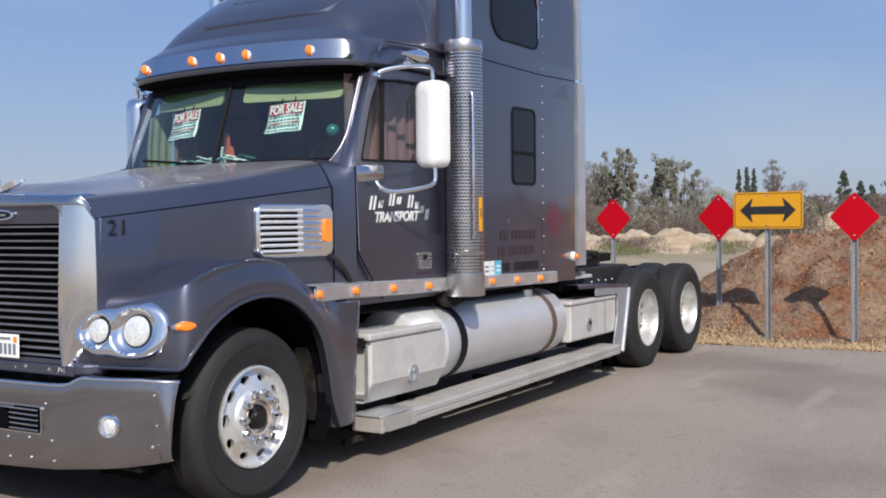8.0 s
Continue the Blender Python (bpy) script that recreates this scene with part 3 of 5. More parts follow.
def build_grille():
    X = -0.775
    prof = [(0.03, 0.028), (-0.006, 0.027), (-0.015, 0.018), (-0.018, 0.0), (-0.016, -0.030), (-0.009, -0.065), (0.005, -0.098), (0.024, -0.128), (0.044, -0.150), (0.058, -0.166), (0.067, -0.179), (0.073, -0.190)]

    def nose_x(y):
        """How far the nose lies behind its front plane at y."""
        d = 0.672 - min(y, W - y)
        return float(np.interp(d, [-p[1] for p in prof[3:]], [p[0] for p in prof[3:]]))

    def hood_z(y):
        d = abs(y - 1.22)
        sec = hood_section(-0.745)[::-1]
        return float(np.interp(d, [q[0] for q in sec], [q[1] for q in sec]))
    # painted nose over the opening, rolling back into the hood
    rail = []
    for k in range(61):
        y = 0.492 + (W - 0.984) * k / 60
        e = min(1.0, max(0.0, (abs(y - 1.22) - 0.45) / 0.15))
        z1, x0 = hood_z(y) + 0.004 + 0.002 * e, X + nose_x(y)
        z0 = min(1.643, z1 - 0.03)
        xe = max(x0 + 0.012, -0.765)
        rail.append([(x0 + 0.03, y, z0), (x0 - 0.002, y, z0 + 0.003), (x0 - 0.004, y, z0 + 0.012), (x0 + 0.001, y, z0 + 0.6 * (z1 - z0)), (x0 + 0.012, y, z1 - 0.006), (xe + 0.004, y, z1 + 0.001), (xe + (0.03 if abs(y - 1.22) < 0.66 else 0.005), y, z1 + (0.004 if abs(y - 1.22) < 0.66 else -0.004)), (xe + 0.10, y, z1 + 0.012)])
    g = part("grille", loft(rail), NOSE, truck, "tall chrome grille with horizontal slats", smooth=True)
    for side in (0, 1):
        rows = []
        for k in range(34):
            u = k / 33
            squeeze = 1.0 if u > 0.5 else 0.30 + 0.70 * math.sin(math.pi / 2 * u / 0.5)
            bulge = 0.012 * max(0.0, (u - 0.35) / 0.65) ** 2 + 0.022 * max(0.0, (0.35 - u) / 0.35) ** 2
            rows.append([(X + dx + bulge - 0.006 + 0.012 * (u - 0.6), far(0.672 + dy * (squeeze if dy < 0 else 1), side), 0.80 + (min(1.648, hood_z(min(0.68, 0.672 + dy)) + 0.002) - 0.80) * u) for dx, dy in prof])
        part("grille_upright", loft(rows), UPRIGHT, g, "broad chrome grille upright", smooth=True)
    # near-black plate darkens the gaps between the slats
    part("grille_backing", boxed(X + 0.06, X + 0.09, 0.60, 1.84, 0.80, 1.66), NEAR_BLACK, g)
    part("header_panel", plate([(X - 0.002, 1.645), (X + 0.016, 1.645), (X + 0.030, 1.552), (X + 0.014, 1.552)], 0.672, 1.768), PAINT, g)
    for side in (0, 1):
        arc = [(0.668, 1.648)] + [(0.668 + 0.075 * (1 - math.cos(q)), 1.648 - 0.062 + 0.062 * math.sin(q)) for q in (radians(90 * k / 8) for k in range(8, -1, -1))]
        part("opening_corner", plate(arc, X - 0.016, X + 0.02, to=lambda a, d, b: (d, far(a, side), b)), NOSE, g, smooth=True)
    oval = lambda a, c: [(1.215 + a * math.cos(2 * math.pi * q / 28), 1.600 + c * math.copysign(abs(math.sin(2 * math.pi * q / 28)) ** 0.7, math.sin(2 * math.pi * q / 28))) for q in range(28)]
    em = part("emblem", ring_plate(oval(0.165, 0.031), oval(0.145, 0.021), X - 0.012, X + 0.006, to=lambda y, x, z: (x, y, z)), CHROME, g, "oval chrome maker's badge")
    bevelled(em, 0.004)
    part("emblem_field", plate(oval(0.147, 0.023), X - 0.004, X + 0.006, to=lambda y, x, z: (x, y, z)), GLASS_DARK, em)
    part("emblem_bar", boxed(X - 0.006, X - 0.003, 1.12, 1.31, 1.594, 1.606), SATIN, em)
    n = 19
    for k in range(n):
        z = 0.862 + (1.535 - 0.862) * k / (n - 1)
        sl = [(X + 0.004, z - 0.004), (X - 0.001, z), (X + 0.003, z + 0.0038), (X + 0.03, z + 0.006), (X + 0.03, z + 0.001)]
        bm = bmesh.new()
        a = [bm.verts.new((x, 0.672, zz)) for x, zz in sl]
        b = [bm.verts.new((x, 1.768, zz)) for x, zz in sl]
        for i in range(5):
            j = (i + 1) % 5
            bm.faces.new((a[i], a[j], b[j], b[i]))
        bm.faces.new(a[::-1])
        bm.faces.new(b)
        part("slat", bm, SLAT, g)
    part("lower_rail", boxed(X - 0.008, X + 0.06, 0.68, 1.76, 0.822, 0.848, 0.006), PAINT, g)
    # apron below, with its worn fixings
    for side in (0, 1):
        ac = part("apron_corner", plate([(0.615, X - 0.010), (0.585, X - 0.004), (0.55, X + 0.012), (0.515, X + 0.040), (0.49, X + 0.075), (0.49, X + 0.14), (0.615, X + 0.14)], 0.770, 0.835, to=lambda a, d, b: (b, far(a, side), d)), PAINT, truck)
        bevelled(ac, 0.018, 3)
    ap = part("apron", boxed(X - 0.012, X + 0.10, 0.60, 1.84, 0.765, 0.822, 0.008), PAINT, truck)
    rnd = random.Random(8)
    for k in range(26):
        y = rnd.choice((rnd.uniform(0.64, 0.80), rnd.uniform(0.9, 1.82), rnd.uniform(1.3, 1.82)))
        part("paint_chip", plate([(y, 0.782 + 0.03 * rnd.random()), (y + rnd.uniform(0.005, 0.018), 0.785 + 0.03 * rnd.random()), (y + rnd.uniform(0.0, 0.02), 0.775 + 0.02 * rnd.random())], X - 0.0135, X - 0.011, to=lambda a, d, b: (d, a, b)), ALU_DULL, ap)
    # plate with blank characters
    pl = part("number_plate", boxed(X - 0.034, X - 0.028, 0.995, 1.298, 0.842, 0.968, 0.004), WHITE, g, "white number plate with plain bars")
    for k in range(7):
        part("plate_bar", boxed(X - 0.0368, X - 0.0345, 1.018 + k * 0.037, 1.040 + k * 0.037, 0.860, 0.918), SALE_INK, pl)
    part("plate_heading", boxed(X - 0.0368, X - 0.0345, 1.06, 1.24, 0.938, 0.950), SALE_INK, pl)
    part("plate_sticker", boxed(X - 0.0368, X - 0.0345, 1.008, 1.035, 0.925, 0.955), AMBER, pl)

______

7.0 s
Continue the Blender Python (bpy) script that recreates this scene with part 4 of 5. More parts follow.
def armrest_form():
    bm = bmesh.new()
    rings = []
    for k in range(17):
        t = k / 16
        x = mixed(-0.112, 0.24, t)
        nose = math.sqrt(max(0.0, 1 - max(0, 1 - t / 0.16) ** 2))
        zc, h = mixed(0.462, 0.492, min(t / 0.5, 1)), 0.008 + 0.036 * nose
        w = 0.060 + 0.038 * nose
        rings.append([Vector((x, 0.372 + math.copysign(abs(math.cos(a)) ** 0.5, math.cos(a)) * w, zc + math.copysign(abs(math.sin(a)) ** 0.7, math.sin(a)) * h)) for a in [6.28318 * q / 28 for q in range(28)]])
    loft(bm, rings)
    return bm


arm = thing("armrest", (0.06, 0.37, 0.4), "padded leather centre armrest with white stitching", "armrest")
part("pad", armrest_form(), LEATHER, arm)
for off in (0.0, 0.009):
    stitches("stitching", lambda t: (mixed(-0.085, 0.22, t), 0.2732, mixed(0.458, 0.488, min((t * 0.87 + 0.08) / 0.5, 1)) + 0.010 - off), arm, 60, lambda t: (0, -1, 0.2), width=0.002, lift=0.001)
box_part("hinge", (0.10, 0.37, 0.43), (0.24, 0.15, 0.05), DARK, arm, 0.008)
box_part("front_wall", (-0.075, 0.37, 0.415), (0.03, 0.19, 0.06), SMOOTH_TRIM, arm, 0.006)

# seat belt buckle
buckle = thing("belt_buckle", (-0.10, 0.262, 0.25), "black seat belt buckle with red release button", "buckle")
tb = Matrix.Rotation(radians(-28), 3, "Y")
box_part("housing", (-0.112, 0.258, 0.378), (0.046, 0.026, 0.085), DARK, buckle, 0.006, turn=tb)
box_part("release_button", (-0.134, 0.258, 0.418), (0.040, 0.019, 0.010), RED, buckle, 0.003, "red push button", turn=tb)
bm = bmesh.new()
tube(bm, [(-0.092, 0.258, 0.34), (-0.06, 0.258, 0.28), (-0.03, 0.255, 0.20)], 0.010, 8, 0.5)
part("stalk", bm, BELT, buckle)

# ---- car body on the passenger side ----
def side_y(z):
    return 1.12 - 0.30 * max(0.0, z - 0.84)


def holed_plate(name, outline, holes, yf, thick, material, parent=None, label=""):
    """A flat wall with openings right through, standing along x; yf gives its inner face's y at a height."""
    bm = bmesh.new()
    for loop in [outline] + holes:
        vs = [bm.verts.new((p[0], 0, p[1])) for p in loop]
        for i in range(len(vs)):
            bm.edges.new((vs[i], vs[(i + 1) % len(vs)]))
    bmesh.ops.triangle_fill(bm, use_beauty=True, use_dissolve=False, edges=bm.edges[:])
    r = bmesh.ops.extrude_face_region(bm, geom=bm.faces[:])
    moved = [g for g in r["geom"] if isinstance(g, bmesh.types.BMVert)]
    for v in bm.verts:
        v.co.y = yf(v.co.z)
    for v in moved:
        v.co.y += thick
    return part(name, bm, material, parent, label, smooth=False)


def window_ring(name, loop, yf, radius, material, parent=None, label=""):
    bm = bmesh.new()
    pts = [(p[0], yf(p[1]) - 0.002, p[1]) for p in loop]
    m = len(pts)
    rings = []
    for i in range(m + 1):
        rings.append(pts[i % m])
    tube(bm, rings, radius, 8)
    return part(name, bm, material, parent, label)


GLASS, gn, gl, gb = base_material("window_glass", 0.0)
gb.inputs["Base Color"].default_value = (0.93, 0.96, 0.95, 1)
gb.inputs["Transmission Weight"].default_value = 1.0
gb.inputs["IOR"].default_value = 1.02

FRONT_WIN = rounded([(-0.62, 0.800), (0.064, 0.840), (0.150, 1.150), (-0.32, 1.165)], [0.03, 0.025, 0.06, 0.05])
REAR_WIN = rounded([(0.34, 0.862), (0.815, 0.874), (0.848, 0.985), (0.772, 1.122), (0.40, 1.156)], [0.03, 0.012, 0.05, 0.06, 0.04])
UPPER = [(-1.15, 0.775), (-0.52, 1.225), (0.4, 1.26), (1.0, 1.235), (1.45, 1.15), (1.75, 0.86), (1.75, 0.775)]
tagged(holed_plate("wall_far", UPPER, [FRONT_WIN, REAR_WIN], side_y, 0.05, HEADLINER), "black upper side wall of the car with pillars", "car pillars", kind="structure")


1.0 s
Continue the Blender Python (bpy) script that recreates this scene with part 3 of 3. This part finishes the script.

______

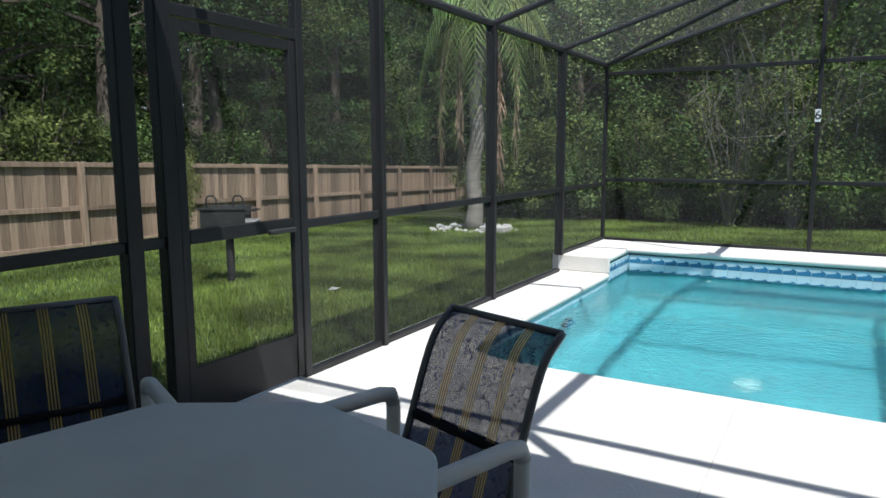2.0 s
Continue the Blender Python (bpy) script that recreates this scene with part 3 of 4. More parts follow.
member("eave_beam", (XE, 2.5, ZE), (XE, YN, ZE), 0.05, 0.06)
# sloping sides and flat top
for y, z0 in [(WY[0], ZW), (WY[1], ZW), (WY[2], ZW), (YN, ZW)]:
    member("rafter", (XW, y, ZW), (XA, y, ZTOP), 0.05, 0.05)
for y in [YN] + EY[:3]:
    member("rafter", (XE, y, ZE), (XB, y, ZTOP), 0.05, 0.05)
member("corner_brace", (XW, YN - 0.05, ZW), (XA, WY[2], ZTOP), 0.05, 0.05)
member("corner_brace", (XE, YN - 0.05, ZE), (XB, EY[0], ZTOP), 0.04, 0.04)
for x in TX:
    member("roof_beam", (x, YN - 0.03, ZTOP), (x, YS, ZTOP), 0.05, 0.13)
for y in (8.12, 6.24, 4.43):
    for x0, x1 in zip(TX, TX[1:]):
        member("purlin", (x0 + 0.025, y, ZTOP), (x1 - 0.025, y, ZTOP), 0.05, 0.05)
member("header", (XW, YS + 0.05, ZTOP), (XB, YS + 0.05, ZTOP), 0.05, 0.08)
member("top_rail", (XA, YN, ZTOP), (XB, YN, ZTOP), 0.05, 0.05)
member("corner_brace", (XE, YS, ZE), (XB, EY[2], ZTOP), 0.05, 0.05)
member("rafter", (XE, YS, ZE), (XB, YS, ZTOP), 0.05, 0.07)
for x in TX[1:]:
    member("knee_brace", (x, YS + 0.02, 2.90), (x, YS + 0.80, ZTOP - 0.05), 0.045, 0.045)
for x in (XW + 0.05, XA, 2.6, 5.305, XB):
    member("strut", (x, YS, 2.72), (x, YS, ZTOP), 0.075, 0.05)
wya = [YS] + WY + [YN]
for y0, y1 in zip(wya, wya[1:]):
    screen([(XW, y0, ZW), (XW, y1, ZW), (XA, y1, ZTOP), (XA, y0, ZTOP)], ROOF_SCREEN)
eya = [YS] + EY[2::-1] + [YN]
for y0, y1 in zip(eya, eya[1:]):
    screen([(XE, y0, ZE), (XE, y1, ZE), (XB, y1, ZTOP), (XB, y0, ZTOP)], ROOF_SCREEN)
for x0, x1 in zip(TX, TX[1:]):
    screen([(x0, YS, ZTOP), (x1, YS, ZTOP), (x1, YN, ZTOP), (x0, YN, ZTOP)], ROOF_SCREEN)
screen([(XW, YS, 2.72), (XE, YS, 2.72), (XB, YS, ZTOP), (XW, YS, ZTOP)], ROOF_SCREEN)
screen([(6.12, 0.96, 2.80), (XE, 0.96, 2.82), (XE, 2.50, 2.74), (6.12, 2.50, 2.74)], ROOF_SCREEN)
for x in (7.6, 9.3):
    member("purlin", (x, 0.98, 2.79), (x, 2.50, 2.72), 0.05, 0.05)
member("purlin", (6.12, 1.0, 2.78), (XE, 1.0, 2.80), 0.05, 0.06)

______

Do this :: Take exactly the lines from the one containing "3 of 5. More parts follow." through the one containing "return float(np.interp(d, [-p[1]" in the data above, and output them with nothing added.

Written solution ::
Continue the Blender Python (bpy) script that recreates this scene with part 3 of 5. More parts follow.
def build_grille():
    X = -0.775
    prof = [(0.03, 0.028), (-0.006, 0.027), (-0.015, 0.018), (-0.018, 0.0), (-0.016, -0.030), (-0.009, -0.065), (0.005, -0.098), (0.024, -0.128), (0.044, -0.150), (0.058, -0.166), (0.067, -0.179), (0.073, -0.190)]

    def nose_x(y):
        """How far the nose lies behind its front plane at y."""
        d = 0.672 - min(y, W - y)
        return float(np.interp(d, [-p[1] for p in prof[3:]], [p[0] for p in prof[3:]]))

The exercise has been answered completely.